Suppose I have a beaker containing $$\ce{CuSO4}$$ solution and I dip $$\ce{Cu}$$ rod in it. Now my question is what reactions are going to take place?

On a microscopic level, copper ions can approach the rod and pick up two electrons. Or copper atoms can detach from the rod, leaving two electrons behind. On a macroscopic level there will be no net reaction because there is no source or sink for electrons.

$$\ce{Cu^2+ + 2e^-<=> Cu}$$

If the liquid is inhomogeneous, with high concentrations of copper ions touching part of the rod and low concentrations of copper ions touching another part of it, you might get a situation resembling a concentration cell, and have a current carry electrons along the rod.

Without special tricks, though, this would correspond to a half-reaction, and you need another half-reaction connected to it (via a wire and a salt-bridge, for example), to get a net reaction.

Is the $$\ce{Cu}$$ rod going to acquire any positive charge?
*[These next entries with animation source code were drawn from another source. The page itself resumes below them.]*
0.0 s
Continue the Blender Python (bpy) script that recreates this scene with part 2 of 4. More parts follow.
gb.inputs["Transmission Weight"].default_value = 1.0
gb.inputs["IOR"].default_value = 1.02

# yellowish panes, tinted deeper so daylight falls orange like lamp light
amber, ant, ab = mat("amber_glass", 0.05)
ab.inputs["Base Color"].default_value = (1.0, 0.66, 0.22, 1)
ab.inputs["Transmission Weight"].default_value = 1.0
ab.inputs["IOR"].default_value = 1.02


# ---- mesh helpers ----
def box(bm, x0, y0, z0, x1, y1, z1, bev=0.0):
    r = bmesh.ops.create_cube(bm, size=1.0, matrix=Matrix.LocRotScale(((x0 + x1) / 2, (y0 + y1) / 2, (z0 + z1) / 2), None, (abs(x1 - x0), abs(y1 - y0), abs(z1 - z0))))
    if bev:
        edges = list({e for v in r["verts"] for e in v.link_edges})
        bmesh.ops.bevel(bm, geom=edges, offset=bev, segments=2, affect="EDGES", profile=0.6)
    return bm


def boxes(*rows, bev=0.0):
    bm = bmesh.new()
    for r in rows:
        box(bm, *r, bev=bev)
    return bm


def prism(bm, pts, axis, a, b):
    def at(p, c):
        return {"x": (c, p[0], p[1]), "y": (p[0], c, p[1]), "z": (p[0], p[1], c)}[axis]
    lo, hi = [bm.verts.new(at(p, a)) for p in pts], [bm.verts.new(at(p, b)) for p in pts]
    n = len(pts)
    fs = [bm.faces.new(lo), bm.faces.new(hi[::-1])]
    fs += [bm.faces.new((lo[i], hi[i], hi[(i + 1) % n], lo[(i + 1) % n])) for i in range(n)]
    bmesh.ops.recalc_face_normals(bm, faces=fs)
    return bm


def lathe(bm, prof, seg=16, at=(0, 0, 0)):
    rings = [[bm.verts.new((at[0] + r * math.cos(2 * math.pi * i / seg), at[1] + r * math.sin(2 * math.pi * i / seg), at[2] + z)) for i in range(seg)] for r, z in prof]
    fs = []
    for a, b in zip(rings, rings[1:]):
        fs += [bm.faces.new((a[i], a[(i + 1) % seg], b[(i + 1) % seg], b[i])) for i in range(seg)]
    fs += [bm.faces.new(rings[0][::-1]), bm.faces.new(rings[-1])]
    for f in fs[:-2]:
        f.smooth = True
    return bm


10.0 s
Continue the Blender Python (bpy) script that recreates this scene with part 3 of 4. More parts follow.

I am asking this question to clear my doubt regarding a Daniell cell as to why $$\ce{Cu}$$ rod used in the cell should be positively charged.

The rod is not positively charged. The (+) and (-) in diagrams indicate the potential difference or the flow of electrons. The conventions for (+) and (-) vary, so it is easier to understand the chemistry by looking for the anode and cathode labels.

I don't get it, though $$\ce{Zn}$$ rod dipped in $$\ce{ZnSO4}$$ solution acquires negative charge due to oxidation of $$\ce{Zn}$$ to $$\ce{Zn^2+}$$ is clear to me, but how can $$\ce{Cu}$$ rod dipped in $$\ce{CuSO4}$$ be positively charged.

Again, they don't acquire substantial charges, both the solutions and the electrodes are roughly neutral.